Brushless DC (BLDC) motors are the propulsion foundation of virtually every modern multirotor and fixed-wing drone. For procurement professionals sourcing motors in volume, understanding the technical parameters that separate a reliable motor from a problematic one is essential. This guide covers the key specifications that matter and how to evaluate them.
KV Rating: What It Actually Means
KV rating — expressed as RPM per volt — is the most commonly cited motor specification, but it is frequently misunderstood. A motor rated at 920KV will spin at approximately 920 RPM for every volt applied under no-load conditions. Lower KV motors (100–400KV) are designed for large propellers and heavy-lift applications, producing high torque at lower speeds. Higher KV motors (1800–2800KV) are used in racing and freestyle drones where speed matters more than efficiency.
The critical point for buyers: KV alone does not determine motor quality. Two motors with identical KV ratings can have vastly different efficiency, thermal characteristics, and lifespan depending on their internal construction — magnet grade, winding quality, stator lamination thickness, and bearing type all play a role.
Efficiency Curves: The Hidden Performance Indicator
Motor efficiency — the ratio of mechanical output to electrical input — is arguably more important than KV for commercial and industrial drone applications. A motor with 85% efficiency wastes 15% of input energy as heat. A motor with 78% efficiency wastes 22%. Over a 30-minute flight, that 7% difference compounds into significantly higher battery consumption and elevated motor temperatures.
When evaluating motors, request efficiency data at multiple throttle points (25%, 50%, 75%, 100%). Industrial-grade motors should maintain above 80% efficiency across the typical operating range. Watch for motors that advertise peak efficiency at a single test point but perform poorly across the broader range — this is a common marketing practice.
Thermal Performance: The Reliability Test
Heat is the enemy of motor longevity. Excessive operating temperatures degrade magnet strength (especially in lower-grade N35/N38 magnets), accelerate bearing wear, and can soften insulation on copper windings. For professional drone applications, you want motors that stay below 80°C under sustained full-throttle operation.
During factory inspections, we run motors on a test bench at 80% throttle for 10 continuous minutes and measure surface temperature with an infrared thermometer. Motors that exceed 90°C in this test are flagged. The difference between a 65°C motor and a 95°C motor often comes down to stator lamination quality — thinner laminations (0.2mm vs 0.35mm) reduce eddy current losses and heat generation substantially.
Magnet Quality: N42SH vs N35
The neodymium magnets inside a BLDC motor are graded by strength and thermal resistance. Higher-grade magnets (N48SH, N50M) maintain their magnetic properties at elevated temperatures, which directly affects long-term motor consistency. Lower-grade magnets (N35, N38) are cheaper but lose magnetic strength as temperature increases, leading to gradual performance degradation over the motor's lifetime.
For buyers, the magnet grade is one of the most common cost-cutting areas in budget motors. If a factory quotes a price significantly below market average for a given motor size, reduced magnet quality is often the reason.

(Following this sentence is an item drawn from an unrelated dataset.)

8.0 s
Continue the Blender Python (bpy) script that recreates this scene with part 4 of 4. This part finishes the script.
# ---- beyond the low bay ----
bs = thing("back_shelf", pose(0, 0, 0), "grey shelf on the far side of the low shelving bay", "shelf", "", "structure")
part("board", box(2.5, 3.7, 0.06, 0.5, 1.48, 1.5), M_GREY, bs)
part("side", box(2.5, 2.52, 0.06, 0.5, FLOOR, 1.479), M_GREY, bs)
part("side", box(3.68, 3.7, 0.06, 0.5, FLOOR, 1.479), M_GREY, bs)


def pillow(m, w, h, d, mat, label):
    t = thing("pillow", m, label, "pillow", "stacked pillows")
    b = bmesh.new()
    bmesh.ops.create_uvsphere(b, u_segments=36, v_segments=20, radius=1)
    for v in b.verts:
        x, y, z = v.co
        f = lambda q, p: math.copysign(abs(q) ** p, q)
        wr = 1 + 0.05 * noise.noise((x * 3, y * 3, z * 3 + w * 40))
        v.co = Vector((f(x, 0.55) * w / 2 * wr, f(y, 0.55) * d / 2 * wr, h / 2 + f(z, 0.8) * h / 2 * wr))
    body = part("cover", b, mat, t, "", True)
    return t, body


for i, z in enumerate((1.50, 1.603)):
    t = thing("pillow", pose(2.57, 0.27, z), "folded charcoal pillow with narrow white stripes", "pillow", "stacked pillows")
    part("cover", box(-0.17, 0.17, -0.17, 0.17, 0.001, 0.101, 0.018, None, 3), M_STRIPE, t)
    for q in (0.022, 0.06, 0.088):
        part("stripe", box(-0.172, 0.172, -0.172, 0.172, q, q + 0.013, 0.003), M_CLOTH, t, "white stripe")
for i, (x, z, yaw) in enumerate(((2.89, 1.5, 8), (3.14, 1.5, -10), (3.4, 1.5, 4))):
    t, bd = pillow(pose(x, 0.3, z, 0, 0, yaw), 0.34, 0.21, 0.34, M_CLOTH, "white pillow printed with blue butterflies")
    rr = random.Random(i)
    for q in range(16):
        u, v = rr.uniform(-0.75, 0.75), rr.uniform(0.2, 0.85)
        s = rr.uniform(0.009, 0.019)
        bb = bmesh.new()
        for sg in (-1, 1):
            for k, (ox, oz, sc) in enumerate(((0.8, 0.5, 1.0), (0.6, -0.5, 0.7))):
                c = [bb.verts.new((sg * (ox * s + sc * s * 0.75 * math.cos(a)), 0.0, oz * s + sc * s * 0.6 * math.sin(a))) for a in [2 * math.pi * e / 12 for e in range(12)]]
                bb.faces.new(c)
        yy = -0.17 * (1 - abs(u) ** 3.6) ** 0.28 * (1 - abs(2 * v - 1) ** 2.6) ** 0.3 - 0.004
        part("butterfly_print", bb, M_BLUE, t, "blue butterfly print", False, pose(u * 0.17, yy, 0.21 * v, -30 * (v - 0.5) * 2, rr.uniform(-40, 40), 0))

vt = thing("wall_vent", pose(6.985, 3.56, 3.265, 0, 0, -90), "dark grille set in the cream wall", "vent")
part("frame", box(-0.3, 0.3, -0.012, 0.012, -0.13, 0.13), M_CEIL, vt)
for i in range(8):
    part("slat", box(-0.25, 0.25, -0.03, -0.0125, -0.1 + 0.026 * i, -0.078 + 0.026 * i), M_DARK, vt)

This is not visible from external inspection — it requires either magnet grade documentation from the factory or destructive testing.
Bearings: The Wear Point
Motor bearings are the primary failure point in most drone motors. Industrial-grade motors use EZO, NSK, or NMB bearings from Japan, which offer superior tolerance and longevity. Budget motors often use generic Chinese bearings that may perform adequately initially but develop play and vibration after 50–100 hours of use.
Ask specifically about bearing brand and type during procurement. Pre-lubricated, shielded bearings (e.g., NSK 695ZZ) are standard for quality motors. Some manufacturers will substitute bearings between sample and production batches — component-level inspection during production runs catches this.

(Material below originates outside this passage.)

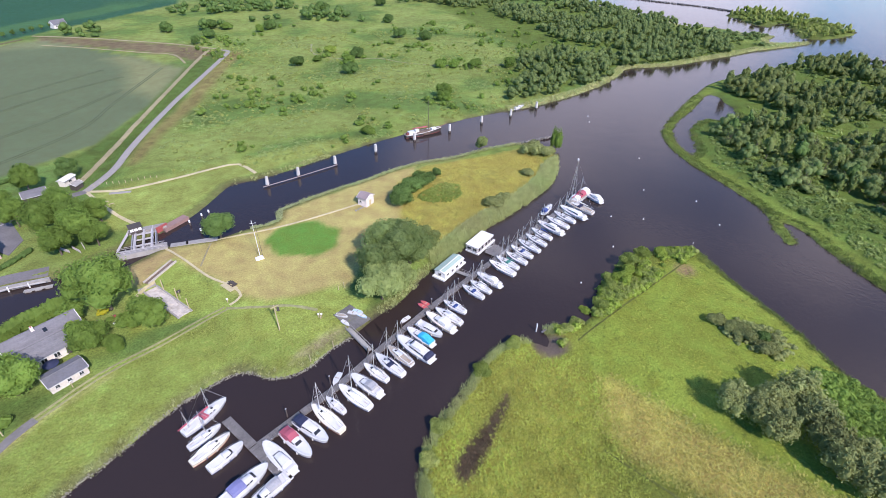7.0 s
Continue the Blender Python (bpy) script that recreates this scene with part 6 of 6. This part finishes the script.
for x, y in ((-49.2, 185.6), (-47.2, 183.4)):
    p = thing("bench", pose(x, y, level(x, y), 0, 0, 20), "small timber bench beside the path", "bench", "benches beside the path")
    part("seat", Shape().box(0, 0, 0.45, 1.8, 0.45, 0.08), PALE_WOOD, p)
    for k in (-0.7, 0.7):
        part("leg", Shape().box(k, 0, 0.2, 0.12, 0.4, 0.45), PALE_WOOD, p)

# canal dolphins and the guide beam
for i, (x, y) in enumerate(((4.3, 181.1), (16.2, 185.0), (31.6, 190.5), (50.1, 196.6), (69.7, 203.1), (88.3, 207.4), (107, 212.4), (124.8, 216.2), (142.6, 221.6))):
    p = thing("dolphin", pose(x, y, 0), "grey timber dolphin with a white top in the canal", "dolphin", "dolphins along the canal")
    for k in range(3):
        a = k * 2.1
        part("timber_stake", Shape().tube((math.cos(a) * 0.5, math.sin(a) * 0.5, -2), (math.cos(a) * 0.28, math.sin(a) * 0.28, 3.2), 0.22, 0.2, 7), PILE, p)
    part("cap", Shape().tube((0, 0, 0.9), (0.1, 0, 3.9), 0.72, 0.55, 8), material("pale_weathered_cap", (0.45, 0.43, 0.41), 0.8, scale=2, vary=0.2), p)
beam_ob = thing("guide_beam", pose(0, 0, 0), "long pale timber guide beam between the dolphins", "guide beam")
for a, b in (((2.6, 180.0), (16.2, 184.2)), ((16.2, 184.2), (32.4, 189.8))):
    part("beam", Shape().tube((*a, 0.5), (*b, 0.5), 0.18, n=6), material("reddish_wet_beam", (0.24, 0.19, 0.18), 0.8, scale=2, vary=0.25), beam_ob)

# breakwaters, buoys, the long footbridge
STONE = material("dark_rubble_stone", (0.14, 0.13, 0.12), 0.95, scale=1.0, vary=0.4, bump=0.1)


def stone_bank(points, width, label, step=2.2, tall=0.9, size=1.1, seed=0, mat=None):
    """A low bank of loose stones standing out of the water."""
    rng = np.random.default_rng(seed)
    V, F, base = [], [], 0
    for x, y in spline(points, step):
        for k in range(3):
            s = size * rng.uniform(0.6, 1.3)
            wob = ICO1_V * (1 + 0.3 * rng.normal(size=(len(ICO1_V), 1)) * 0.5)
            V.append(wob * [s, s, s * 0.7] + [x + rng.normal() * width / 3, y + rng.normal() * width / 3, tall * rng.uniform(0.1, 0.6)])
            F.append(ICO1_F + base)
            base += len(ICO1_V)
    return tagged(new("breakwater", fast_mesh("breakwater", np.concatenate(V), np.concatenate(F), mat or STONE)), label, "breakwater", kind="stuff")


stone_bank([(393, 247), (434, 214), (480, 180), (531, 141), (575, 97), (607, 47), (636, -3), (651, -53), (662, -102), (668, -160)], 2.2, "long dark stone breakwater across the lake", 1.7, 1.2, 0.95, 1)
stone_bank([(330, 668), (382, 576), (416, 522), (443, 472), (463, 440), (474, 408)], 2.0, "dark stone breakwater running out from the islet", 1.7, 1.2, 0.95, 6)
stone_bank([(541, 194), (521, 147)], 2.2, "short dark stone breakwater", 1.7, 1.2, 0.95, 2)
stone_bank([(108, 184.5), (118, 185), (131, 186)], 1.2, "low stone breakwater at the island's end", 0.7, 1.0, 0.6, 3)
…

Practical Procurement Guidance
When sourcing motors at scale, we recommend requesting the following from manufacturers: a complete motor datasheet with efficiency curves at multiple throttle points, magnet grade specification, bearing brand and model number, stator lamination thickness, and — critically — a golden sample for independent testing before committing to a production order. The cost of independently testing a motor sample on a thrust stand is minimal compared to the cost of receiving a production batch with performance below specification.